_Exercise aim_
Report the total number of lines that include the string "script", without any other text.
++++++++++++++++++++
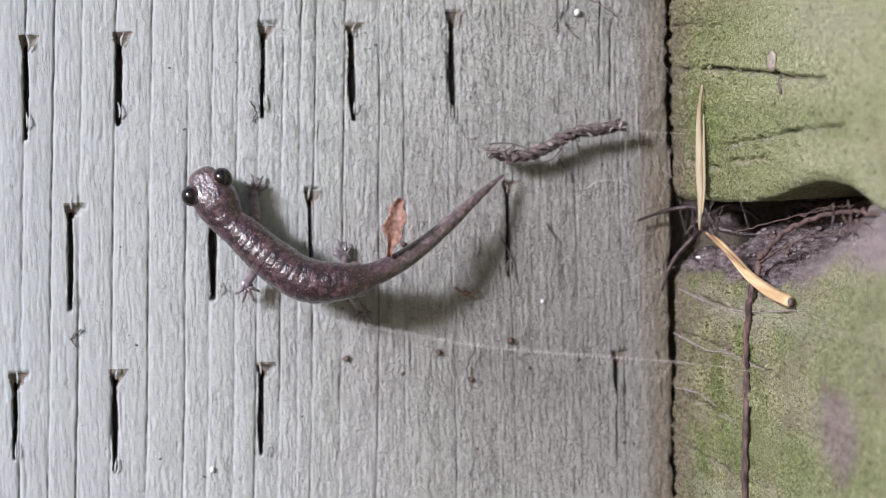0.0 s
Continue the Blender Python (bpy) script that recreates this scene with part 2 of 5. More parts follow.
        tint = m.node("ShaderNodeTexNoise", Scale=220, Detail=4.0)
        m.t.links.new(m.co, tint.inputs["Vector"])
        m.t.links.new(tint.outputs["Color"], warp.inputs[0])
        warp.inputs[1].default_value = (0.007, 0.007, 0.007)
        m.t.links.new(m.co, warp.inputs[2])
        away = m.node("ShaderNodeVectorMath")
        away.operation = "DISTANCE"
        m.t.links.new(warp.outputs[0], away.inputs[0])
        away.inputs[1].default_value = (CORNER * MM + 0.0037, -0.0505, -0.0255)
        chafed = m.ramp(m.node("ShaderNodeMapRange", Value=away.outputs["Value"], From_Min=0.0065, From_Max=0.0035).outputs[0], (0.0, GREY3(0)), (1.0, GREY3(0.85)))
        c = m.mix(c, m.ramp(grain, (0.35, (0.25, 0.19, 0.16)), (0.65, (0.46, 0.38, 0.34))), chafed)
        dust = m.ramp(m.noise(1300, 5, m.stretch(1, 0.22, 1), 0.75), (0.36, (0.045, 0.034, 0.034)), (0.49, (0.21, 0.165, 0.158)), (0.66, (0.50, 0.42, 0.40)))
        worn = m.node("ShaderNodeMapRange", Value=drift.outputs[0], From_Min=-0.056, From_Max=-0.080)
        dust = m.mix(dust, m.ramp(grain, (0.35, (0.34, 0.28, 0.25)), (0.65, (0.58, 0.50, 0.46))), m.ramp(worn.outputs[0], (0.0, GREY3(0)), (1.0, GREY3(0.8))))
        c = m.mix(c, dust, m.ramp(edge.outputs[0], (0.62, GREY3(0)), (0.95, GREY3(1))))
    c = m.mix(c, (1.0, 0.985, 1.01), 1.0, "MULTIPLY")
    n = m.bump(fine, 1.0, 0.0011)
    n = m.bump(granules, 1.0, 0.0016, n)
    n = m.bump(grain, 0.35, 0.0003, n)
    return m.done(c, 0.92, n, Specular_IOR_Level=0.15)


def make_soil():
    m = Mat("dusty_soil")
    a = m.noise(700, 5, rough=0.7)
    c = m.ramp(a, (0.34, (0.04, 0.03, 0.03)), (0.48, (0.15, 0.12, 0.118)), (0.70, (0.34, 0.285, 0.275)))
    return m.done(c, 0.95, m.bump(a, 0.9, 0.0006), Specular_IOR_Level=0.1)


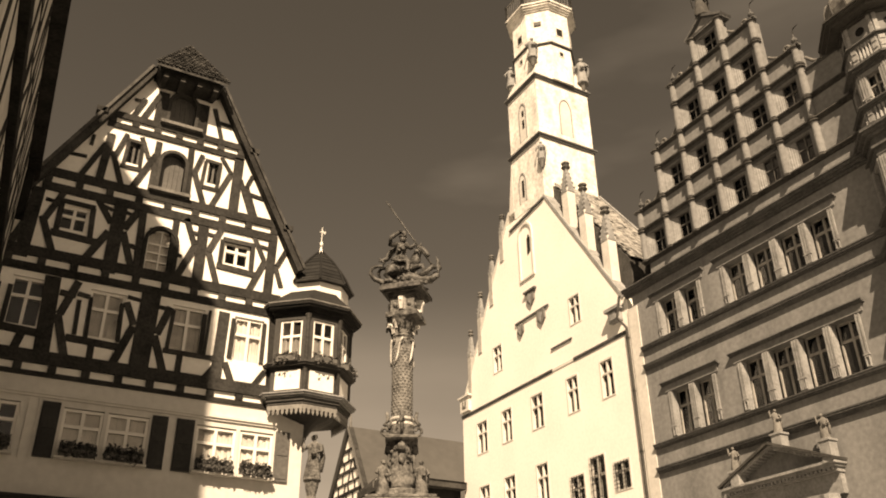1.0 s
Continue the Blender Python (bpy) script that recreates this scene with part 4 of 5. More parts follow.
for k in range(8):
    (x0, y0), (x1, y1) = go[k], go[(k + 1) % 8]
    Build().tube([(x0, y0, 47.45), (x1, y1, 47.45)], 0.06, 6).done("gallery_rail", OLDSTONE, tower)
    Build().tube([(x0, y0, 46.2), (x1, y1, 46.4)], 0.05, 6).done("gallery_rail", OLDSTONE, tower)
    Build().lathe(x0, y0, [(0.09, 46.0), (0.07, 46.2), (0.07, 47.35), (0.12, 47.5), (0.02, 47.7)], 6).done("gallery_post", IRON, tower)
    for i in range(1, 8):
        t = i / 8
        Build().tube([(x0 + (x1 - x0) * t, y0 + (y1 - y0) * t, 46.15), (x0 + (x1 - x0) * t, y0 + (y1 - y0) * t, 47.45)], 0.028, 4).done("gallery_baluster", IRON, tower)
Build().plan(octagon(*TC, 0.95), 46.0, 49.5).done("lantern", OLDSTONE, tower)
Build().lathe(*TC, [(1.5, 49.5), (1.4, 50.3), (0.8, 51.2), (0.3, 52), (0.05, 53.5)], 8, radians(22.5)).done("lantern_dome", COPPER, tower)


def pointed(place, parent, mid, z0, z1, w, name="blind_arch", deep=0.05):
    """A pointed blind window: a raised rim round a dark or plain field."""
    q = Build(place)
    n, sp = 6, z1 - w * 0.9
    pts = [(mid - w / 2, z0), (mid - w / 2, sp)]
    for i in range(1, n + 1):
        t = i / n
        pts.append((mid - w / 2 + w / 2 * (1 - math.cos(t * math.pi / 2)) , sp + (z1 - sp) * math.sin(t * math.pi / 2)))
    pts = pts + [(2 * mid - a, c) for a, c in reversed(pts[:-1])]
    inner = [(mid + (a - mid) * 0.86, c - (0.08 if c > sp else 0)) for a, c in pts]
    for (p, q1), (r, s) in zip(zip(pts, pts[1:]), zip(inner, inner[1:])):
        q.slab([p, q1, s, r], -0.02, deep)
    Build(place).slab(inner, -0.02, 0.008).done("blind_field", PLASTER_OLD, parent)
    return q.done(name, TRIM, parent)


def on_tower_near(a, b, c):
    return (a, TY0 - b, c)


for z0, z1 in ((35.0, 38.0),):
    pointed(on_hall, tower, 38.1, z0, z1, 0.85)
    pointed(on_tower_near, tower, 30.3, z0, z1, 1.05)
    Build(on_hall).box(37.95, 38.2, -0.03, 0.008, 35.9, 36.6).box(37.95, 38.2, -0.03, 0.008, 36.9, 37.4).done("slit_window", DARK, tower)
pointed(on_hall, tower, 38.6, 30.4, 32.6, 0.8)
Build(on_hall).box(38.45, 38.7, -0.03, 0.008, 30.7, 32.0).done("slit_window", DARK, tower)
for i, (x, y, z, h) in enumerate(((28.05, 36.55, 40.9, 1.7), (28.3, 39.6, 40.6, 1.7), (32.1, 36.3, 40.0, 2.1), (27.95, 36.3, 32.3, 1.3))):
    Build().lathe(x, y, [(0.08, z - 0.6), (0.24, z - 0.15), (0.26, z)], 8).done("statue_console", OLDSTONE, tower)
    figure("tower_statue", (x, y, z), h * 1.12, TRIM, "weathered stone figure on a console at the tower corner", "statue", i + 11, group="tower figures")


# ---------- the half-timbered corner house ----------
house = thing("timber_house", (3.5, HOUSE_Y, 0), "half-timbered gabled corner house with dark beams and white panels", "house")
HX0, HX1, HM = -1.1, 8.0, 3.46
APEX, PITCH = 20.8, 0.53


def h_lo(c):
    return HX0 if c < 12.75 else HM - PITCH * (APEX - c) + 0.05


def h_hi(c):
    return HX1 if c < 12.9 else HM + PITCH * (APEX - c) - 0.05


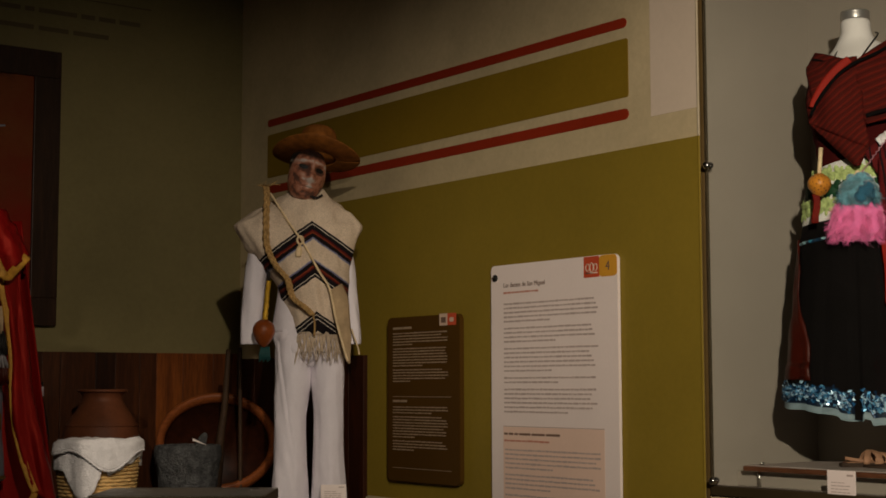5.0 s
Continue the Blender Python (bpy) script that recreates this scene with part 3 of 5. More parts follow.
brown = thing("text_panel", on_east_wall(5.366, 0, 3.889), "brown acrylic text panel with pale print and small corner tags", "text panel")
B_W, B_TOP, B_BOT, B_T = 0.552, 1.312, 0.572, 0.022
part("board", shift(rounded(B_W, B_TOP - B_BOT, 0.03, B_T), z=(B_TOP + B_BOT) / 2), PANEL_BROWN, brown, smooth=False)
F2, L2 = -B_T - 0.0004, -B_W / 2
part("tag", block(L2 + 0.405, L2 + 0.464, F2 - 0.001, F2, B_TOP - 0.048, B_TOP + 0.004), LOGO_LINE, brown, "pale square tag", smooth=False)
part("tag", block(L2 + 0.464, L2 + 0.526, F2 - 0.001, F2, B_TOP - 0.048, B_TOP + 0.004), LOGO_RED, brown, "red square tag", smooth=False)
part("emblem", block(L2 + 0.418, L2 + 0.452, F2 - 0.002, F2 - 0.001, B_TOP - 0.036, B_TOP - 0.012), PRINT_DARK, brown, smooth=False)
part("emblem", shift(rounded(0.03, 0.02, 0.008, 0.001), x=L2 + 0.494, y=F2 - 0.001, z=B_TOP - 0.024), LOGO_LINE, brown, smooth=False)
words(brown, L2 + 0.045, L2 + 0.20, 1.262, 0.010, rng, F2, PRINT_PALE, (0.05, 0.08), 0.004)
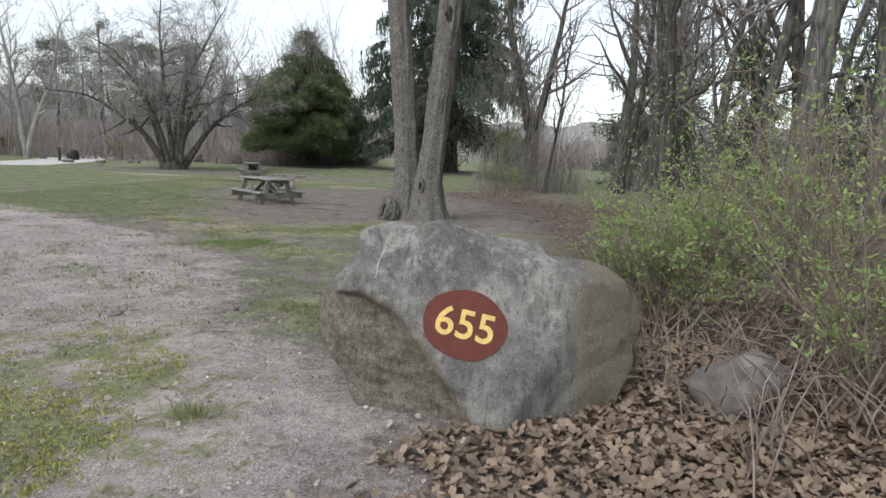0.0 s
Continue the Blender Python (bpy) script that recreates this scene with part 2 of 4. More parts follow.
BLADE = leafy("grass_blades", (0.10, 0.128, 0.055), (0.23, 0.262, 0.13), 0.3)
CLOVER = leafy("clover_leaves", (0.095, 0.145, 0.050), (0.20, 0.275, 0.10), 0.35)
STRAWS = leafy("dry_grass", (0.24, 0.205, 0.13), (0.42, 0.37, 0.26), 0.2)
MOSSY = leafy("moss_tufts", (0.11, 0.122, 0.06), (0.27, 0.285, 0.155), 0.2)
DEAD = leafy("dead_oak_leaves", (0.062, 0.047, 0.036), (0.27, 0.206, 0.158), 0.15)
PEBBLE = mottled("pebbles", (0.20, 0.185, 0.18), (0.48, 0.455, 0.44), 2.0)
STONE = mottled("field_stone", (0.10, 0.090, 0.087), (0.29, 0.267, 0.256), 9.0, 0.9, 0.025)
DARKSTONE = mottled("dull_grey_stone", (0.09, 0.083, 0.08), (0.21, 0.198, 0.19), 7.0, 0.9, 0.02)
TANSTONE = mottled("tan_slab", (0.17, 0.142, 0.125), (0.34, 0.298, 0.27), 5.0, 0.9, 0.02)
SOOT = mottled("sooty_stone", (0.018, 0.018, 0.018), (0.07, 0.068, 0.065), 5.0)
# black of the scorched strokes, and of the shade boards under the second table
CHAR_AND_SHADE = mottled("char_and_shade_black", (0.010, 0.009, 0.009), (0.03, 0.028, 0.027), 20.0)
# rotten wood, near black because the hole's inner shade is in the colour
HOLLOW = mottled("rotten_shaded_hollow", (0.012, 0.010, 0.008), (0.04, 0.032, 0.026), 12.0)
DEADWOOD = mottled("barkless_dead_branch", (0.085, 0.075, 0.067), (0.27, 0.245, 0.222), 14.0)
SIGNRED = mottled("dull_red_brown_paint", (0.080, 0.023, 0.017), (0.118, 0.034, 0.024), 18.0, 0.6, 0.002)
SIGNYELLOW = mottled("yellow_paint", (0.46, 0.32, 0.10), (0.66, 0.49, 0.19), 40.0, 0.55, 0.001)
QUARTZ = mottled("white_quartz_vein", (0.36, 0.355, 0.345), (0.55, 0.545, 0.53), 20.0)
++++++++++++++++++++
_Answer to this exercise_
4